Correspondance de Voltaire/1770/Lettre 7830

Correspondance : année 1770GarnierŒuvres complètes de Voltaire, tome 47 (p. 21-22).
7830. — À M. LE COMTE D’ARGENTAL.
18 mars.

Je reçois la lettre du 13 de mars, mon cher ange. Il n’y a point eu de retardement à celle-ci. Il faut que la première, du 27 de février, ait traîné dans quelque bureau ; ce qui arrive quelquefois.

Je ne suis pas assurément en état de travailler au Dépositaire pour le moment présent ; mais j’espère que Dieu m’exaucera quand j’aurai fait mes Pâques. Jamais temps ne fut plus favorable pour des restitutions de dépôt. J’espère que la grâce se fera entendre au cœur de M. l’abbé Terray. Voudrait-il m’enlever mon seul bien de patrimoine, que j’avais en dépôt dans la caisse de M. de La Borde, le seul bien qui puisse répondre à mes nièces des clauses de leurs contrats de mariage, le seul avec lequel je puisse récompenser mes domestiques ? Dans quel tribunal une telle action serait-elle admise ? en a-t-on un seul exemple, excepté dans les proscriptions de Sylla et du Triumvirat ? M. l’abbé Terray, qui sort de la grand’chambre, ne devrait-il pas distinguer entre ceux qui achètent du papier sur la place, et ceux qui déposent chez le banquier du roi leur bien paternel ? Je vois bien qu’il faudra que je meure en capucin, tel que j’aurai vécu.

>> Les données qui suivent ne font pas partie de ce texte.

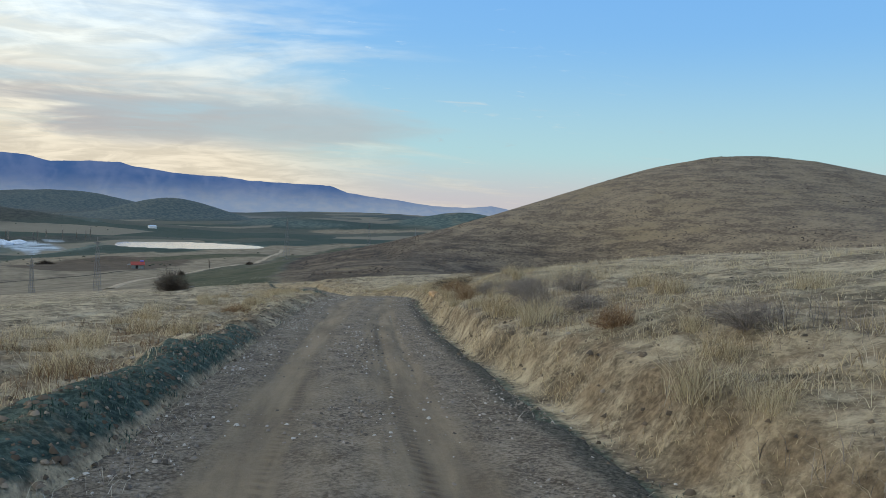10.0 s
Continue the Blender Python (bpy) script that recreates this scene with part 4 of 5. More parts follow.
def scatter_stones():
    """Gravel and pebbles on the road, clods and stones on its sides."""
    rng = np.random.RandomState(31)
    octa = np.array([(1, 0, -0.3), (0.1, 1, -0.3), (-1, 0.1, -0.3), (0, -1, -0.3), (0.45, 0.3, 0.9), (-0.4, -0.3, 0.8)], float)
    tri = np.array([(0, 1, 4), (1, 2, 5), (2, 3, 5), (3, 0, 4), (1, 5, 4), (3, 4, 5)])

    def lot(name, k, pick, r0, r1, mat, label, cat, on_road, s0=-6, s1=220):
        s = s0 + (s1 - s0) * rng.rand(k)
        d = pick(k)
        bare = ((s > 182) & (np.abs(d) < 1.6) & (rng.rand(k) < 0.7)) | (s > 176) & (s < 196) & (d < -1.6) & (rng.rand(k) < 0.85)
        s, d = s[~bare], d[~bare]
        k = len(s)
        x, y, _ = road_place(s, d)
        z = road_z(s, d) if on_road else np.where(np.abs(d) < 1.75, np.maximum(ground(x, y), road_z(s, d)), ground(x, y))
        r = r0 + (r1 - r0) * rng.rand(k) ** 3.2
        sx, sy, sz = r * (0.7 + 0.6 * rng.rand(k)), r * (0.7 + 0.6 * rng.rand(k)), r * (0.45 + 0.4 * rng.rand(k))
        a = rng.rand(k) * 6.283
        v = octa[None] * np.stack([sx, sy, sz], 1)[:, None] * (1 + 0.35 * (rng.rand(k, 6, 1) - 0.5))
        vx, vy = v[..., 0] * np.cos(a)[:, None] - v[..., 1] * np.sin(a)[:, None], v[..., 0] * np.sin(a)[:, None] + v[..., 1] * np.cos(a)[:, None]
        co = np.stack([vx + x[:, None], vy + y[:, None], v[..., 2] + (z + sz * 0.15)[:, None]], -1).reshape(-1, 3)
        q = (np.arange(k)[:, None, None] * 6 + tri[None]).reshape(-1, 3)
        tagged(raw_mesh(name, co, q, mat, np.repeat(rng.rand(k), 6)), label, cat, kind="stuff")

    def lanes(k):
        c = rng.choice([0.0, -1.45, 1.4], k, p=[0.36, 0.34, 0.30])
        return np.clip(c + 0.30 * rng.randn(k), -2.0, 2.0)

    m_grav = blade_material("loose_gravel", (0.07, 0.062, 0.054), (0.23, 0.20, 0.17), (0.42, 0.40, 0.37), 0.0)
    m_clod = blade_material("earth_clods", (0.06, 0.048, 0.036), (0.14, 0.11, 0.08), (0.22, 0.185, 0.145), 0.0)
    lot("gravel", 110000, lanes, 0.005, 0.026, m_grav, "loose grey gravel and pebbles on the dirt road", "gravel", True)
    lot("earth_clods", 26000, lambda k: np.where(rng.rand(k) < 0.5, -1.7 - 1.2 * rng.rand(k), 1.7 + 2.4 * rng.rand(k) ** 1.5), 0.008, 0.05, m_clod, "earth clods and stones along the road edges", "clods", False)
    lot("furrow_clods", 7000, lambda k: 1.02 + 1.0 * rng.rand(k) ** 0.8, 0.01, 0.05, m_clod, "dark earth clods turned up along the furrow", "clods", False, 184, 222)
    lot("berm_rubble", 9000, lambda k: -1.6 - 1.0 * rng.rand(k), 0.008, 0.034, m_clod, "stones and clods pushed up on the berm", "rubble", False, 38, 146)
    lot("field_stones", 4000, lambda k: np.where(rng.rand(k) < 0.4, -3 - 12 * rng.rand(k), 3 + 18 * rng.rand(k)), 0.012, 0.07, m_clod, "small stones and clods in the dry fields", "stones", False)


# ---- single plants, rocks and heaps beside the road ----
def clump_mesh(name, k, spread_, height, mat, seed, lean=0.35, width=0.012):
    rng = np.random.RandomState(seed)
    a, r = rng.rand(k) * 6.283, spread_ * np.sqrt(rng.rand(k)) * 0.6
    x, y = np.cos(a) * r, np.sin(a) * r
    co, q, tone = blades(x, y, np.zeros(k), height * (0.45 + 0.65 * rng.rand(k)), width * (0.6 + 0.7 * rng.rand(k)), np.clip(lean + 0.2 * rng.randn(k), 0.02, 0.95), rng)
    return raw_mesh(name, co, q, mat, tone)


def twig_mesh(name, rx, ry, rz, k, mat, seed, width=0.02, bushy=5):
    """A rounded, gappy mass of branching twigs that start at the ground."""
    rng = np.random.RandomState(seed)
    co, tone = [], []

    def seg(p, q, w0, w1, t):
        d = q - p
        u = np.cross(d, rng.randn(3))
        u = u / (np.linalg.norm(u) + 1e-9)
        co.extend([p - u * w0 / 2, p + u * w0 / 2, q + u * w1 / 2, q - u * w1 / 2])
        tone.extend([t] * 4)

    for _ in range(k):
        a, e = rng.rand() * 6.283, math.acos(1 - rng.rand() * 0.98)
        tip = np.array([math.cos(a) * math.sin(e) * rx, math.sin(a) * math.sin(e) * ry, math.cos(e) * rz]) * (0.62 + 0.45 * rng.rand())
        root = np.array([tip[0] * 0.15, tip[1] * 0.15, -0.05])
        mid = root + (tip - root) * 0.5 + rng.randn(3) * 0.06 * rz + np.array([0, 0, 0.12 * rz])
        t = rng.rand() * 0.75
        seg(root, mid, width * 1.6, width, t)
        seg(mid, tip, width, width * 0.5, t)
        for _ in range(bushy):
            f = 0.25 + 0.75 * rng.rand()
            b = mid + (tip - mid) * f
            o = (tip - root) * 0.14 + rng.randn(3) * np.array([rx, ry, rz]) * 0.17
            seg(b, b + o, width * 0.6, width * 0.25, rng.rand())
    co = np.array(co)
    return raw_mesh(name, co, np.arange(len(co)).reshape(-1, 4), mat, np.array(tone))


def beside(s, d, dz=0.0):
    x, y, _ = road_place(s, d)
    x, y = float(x), float(y)
    return x, y, ground_z(x, y) + dz


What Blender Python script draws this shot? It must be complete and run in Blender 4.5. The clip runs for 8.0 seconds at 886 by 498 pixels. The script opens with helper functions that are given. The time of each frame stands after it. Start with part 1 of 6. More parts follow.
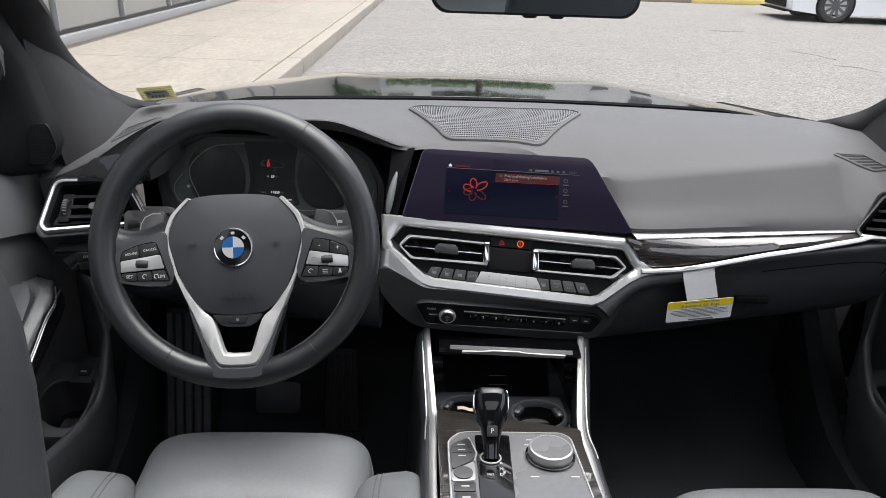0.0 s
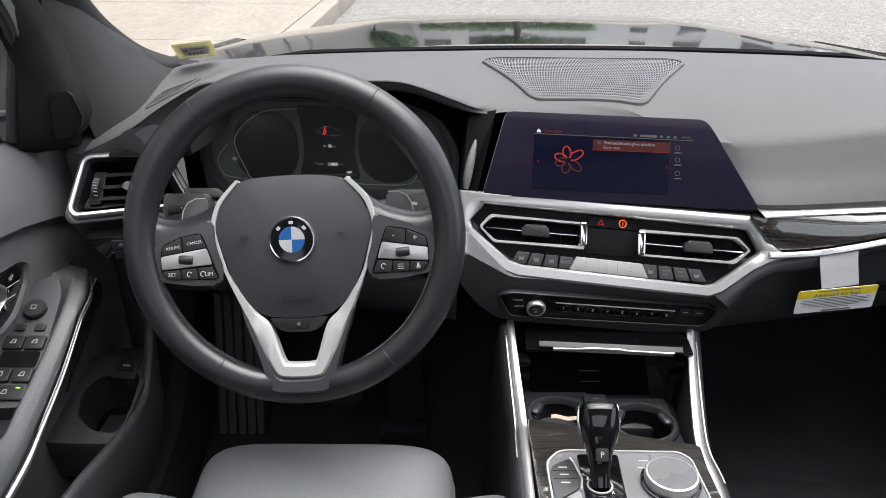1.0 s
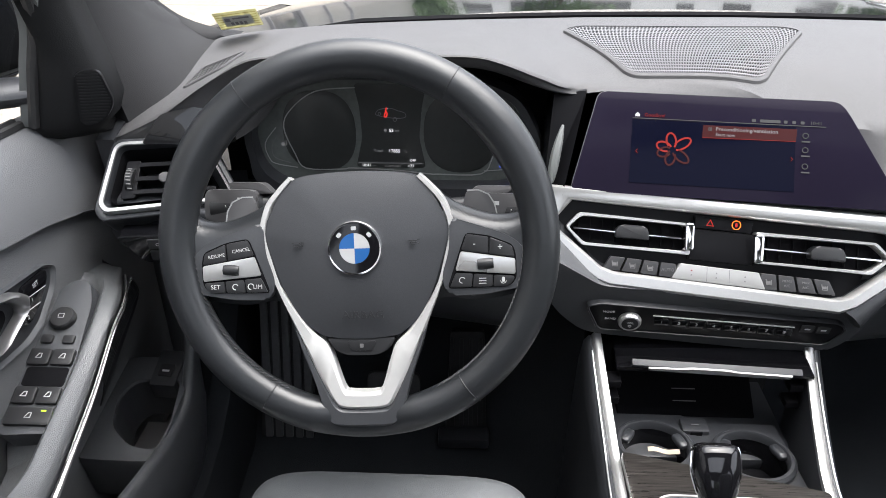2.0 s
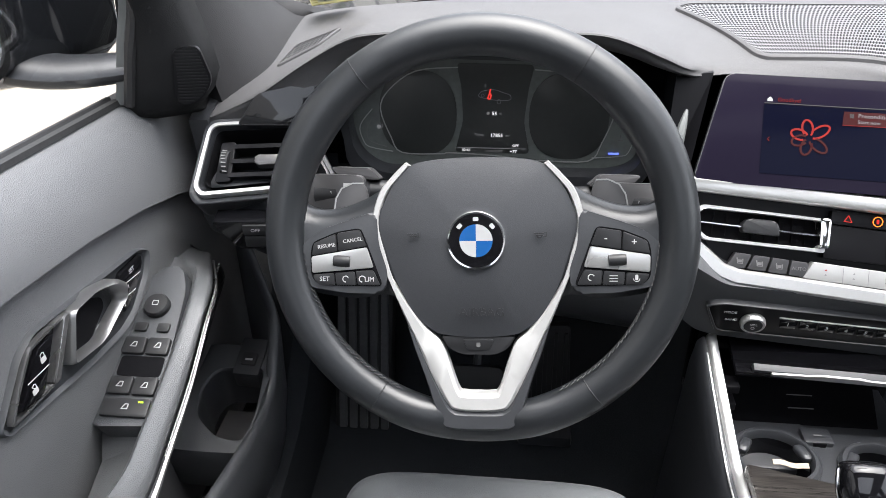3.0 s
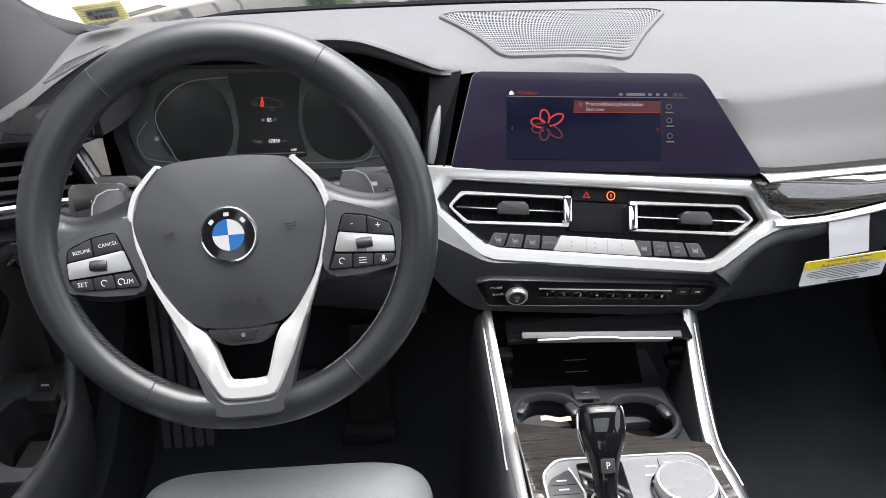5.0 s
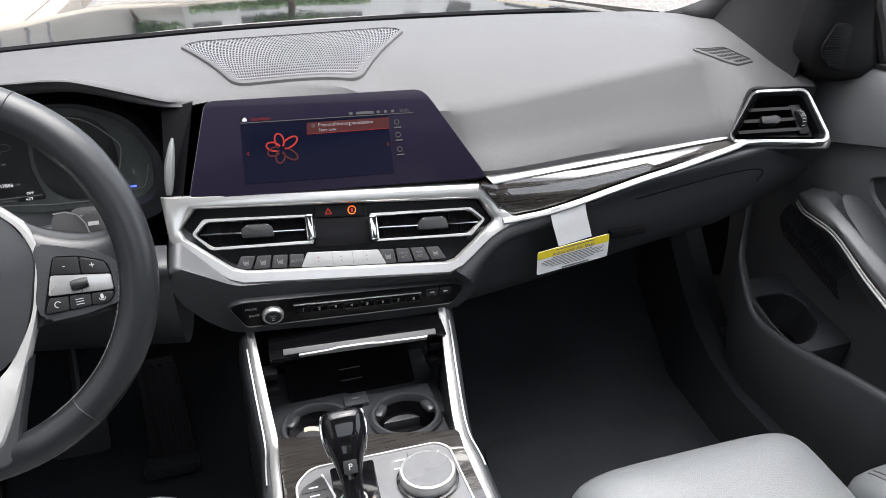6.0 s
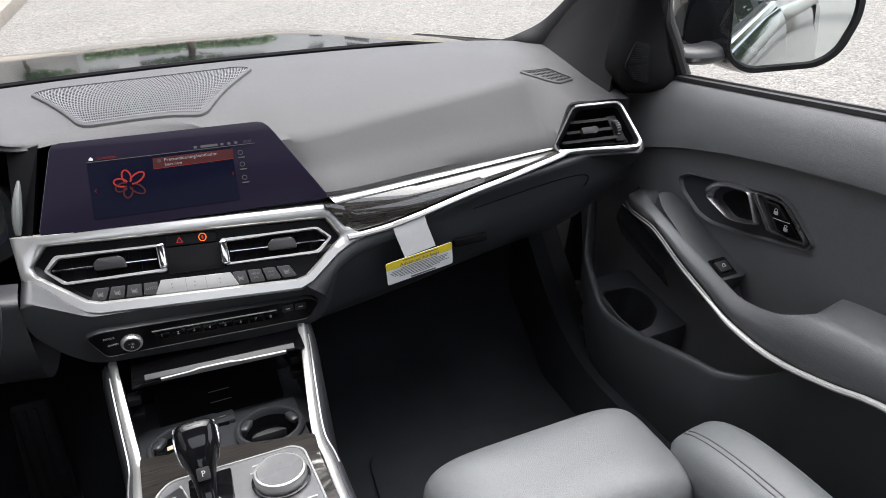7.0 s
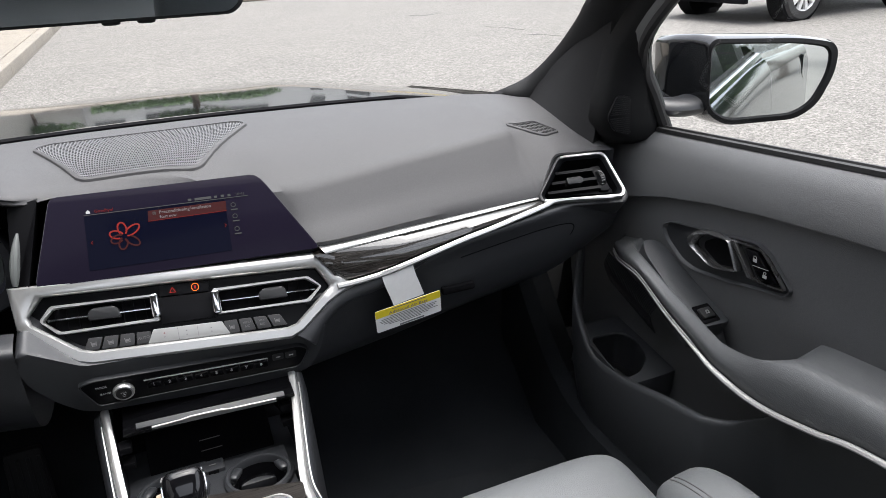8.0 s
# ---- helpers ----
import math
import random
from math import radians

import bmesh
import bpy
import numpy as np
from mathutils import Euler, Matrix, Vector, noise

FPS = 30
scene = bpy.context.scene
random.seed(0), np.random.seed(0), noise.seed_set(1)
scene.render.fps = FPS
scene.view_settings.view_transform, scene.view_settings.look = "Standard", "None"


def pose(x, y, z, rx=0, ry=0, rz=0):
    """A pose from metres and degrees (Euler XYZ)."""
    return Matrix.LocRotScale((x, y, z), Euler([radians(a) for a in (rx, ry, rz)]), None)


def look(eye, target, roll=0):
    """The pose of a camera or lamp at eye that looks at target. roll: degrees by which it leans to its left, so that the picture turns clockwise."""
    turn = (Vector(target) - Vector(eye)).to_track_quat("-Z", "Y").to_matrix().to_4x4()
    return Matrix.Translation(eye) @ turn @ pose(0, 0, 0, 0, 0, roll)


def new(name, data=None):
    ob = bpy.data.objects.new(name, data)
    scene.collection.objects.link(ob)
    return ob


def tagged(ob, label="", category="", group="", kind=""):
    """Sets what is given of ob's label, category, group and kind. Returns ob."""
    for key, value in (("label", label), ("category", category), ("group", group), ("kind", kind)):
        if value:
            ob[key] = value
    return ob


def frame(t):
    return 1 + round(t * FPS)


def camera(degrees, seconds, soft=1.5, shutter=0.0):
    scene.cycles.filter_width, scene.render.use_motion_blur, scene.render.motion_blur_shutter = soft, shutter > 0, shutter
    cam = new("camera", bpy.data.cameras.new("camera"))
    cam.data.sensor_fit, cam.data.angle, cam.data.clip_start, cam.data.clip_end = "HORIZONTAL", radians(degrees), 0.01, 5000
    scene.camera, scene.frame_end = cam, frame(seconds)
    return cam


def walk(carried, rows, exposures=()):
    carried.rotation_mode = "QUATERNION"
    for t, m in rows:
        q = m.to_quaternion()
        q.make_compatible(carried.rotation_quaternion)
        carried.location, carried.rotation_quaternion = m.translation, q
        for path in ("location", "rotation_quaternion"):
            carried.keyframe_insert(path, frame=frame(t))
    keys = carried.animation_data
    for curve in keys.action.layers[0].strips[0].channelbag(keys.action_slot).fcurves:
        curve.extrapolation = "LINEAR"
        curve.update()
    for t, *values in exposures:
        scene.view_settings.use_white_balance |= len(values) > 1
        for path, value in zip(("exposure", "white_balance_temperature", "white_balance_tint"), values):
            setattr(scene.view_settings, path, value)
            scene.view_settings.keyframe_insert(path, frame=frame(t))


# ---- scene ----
cam = camera(62.2, 8.0, soft=0.8)
PATH = [
    (0, (-0.155, 0.012, 1.217), (-0.062, 1.855, 0.446), 2.1),
    (0.5, (-0.182, 0.047, 1.203), (-0.118, 1.869, 0.38), 1.8),
    (1, (-0.217, 0.187, 1.199), (-0.221, 1.966, 0.286), 0.3),
    (2.3, (-0.294, 0.339, 1.17), (-0.423, 2.062, 0.163), -0.7),
    (2.5, (-0.316, 0.351, 1.167), (-0.467, 2.066, 0.149), -0.8),
    (3, (-0.35, 0.364, 1.159), (-0.549, 2.067, 0.129), -1.2),
    (3.5, (-0.355, 0.356, 1.164), (-0.553, 2.059, 0.134), -1.0),
    (4, (-0.352, 0.355, 1.17), (-0.487, 2.065, 0.142), -0.4),
    (4.2, (-0.34, 0.353, 1.169), (-0.433, 2.07, 0.147), -0.2),
    (5.3, (-0.198, 0.294, 1.15), (0.049, 2.023, 0.175), -0.2),
    (5.5, (-0.176, 0.287, 1.16), (0.152, 1.995, 0.173), 0.1),
    (6, (-0.1, 0.255, 1.178), (0.386, 1.937, 0.213), -0.8),
    (6.5, (-0.051, 0.212, 1.192), (0.567, 1.872, 0.262), -1.5),
    (7, (-0.03, 0.143, 1.186), (0.665, 1.796, 0.298), -2.3),
    (7.5, (-0.016, 0.12, 1.196), (0.718, 1.786, 0.367), -2.8),
    (8, (-0.019, 0.116, 1.2), (0.696, 1.816, 0.424), -2.6),
]
walk(cam, [(t, look(eye, target, roll)) for t, eye, target, roll in PATH],
     exposures=[(0, 1.70), (1, 1.90), (2.4, 2.50), (4.2, 2.57), (5.4, 2.50), (6.2, 2.25), (7.0, 1.97), (8.0, 1.83)])

# ---- light ----
world = bpy.data.worlds.new("overcast_sky")
scene.world = world
world.use_nodes = True
wn, wl = world.node_tree.nodes, world.node_tree.links
sky = wn.new("ShaderNodeTexSky")
sky.sky_type, sky.sun_disc = "NISHITA", False
sky.sun_elevation, sky.sun_rotation = radians(79), radians(73)
sky.air_density, sky.dust_density, sky.ozone_density = 1.0, 3.0, 1.0
grey = wn.new("ShaderNodeHueSaturation")
grey.inputs["Saturation"].default_value = 0.30
wl.new(sky.outputs[0], grey.inputs["Color"])
wl.new(grey.outputs[0], wn["Background"].inputs["Color"])
wn["Background"].inputs["Strength"].default_value = 0.15
sun = new("sun", bpy.data.lights.new("sun", "SUN"))
sun.data.energy, sun.data.angle, sun.data.color = 1.4, radians(70), (1.0, 0.985, 0.97)
sun.matrix_world = look((2.0, 0.6, 11.0), (0, 0, 0))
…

Dès que j’aurai chassé ces tristes idées de ma cervelle encapuchonnée, et que ma chèvre aura mis un peu de douceur dans mon sang, je vous parlerai de Ninon ; je vous dirai qu’elle ne serait pas Ninon si elle ne formait pas les jeunes gens, et qu’alors il faudrait lui donner tout un autre nom. Le plaisant et l’utile, à mon gré, est qu’une coquette soit cent fois plus vertueuse qu’un marguillier, sans quoi il n’y a plus de pièce.

Je ne connais ni Sylvain[1], ni les Trois Capucins. Je suis entièrement de votre avis sur la Religieuse[2]. C’est la seule pièce de théâtre qui nous tire de la barbarie welche ; elle est écrite comme il faut écrire.

Je tremble sur la démarche de Mlle Daudet[3]. Comment l’envoyer dans un pays si orageux, pendant une guerre ruineuse, et qui peut finir d’une manière terrible, quoiqu’elle ait heureusement commencé ? En vérité je ne sais quel parti prendre. Mon avis est qu’on attende les événements de cette campagne ; est-ce le vôtre ?

On dit qu’on ne pendra ni Billard[4] le dévot, ni Grizel[5] l’apôtre ; c’est bien dommage que ce confesseur ne soit pas martyr. J’ai quelque envie de donner à M. Garant[6] le nom de Grizant au moins.

Mais si vous avez quelqu’un à pendre, je vous donne Fréron. Lisez, je vous prie, le mémoire ci-joint que m’a envoyé son beau-frère[7]. Tâchez d’approfondir cette affaire, quand ce ne serait que pour vous amuser. On m’assure que Fréron est espion de la police, et que c’est ce qui le soutient dans le beau monde. Je me flatte que vous distribuerez des copies du petit mémoire du beau-frère. Il faut rendre justice aux gens de bien.

Nous faisons mille vœux ici pour la santé de Mme d’Argental ; vous savez si nos cœurs sont aux deux anges.

  1. Voyez lettre 7808.
  2. Mélanie.
  3. Fille de Mlle Lecouvreur ; voyez tome XXXVIII, page 113.
  4. Voyez tome VIII, page 536.
  5. Voyez ibid.
  6. L’un des personnages du Dépositaire ; voyez tome VI, page 396.
  7. Un passage de ce mémoire est tome XVII, page 215. Voyez aussi le Mémoire à la suite de la lettre 7833.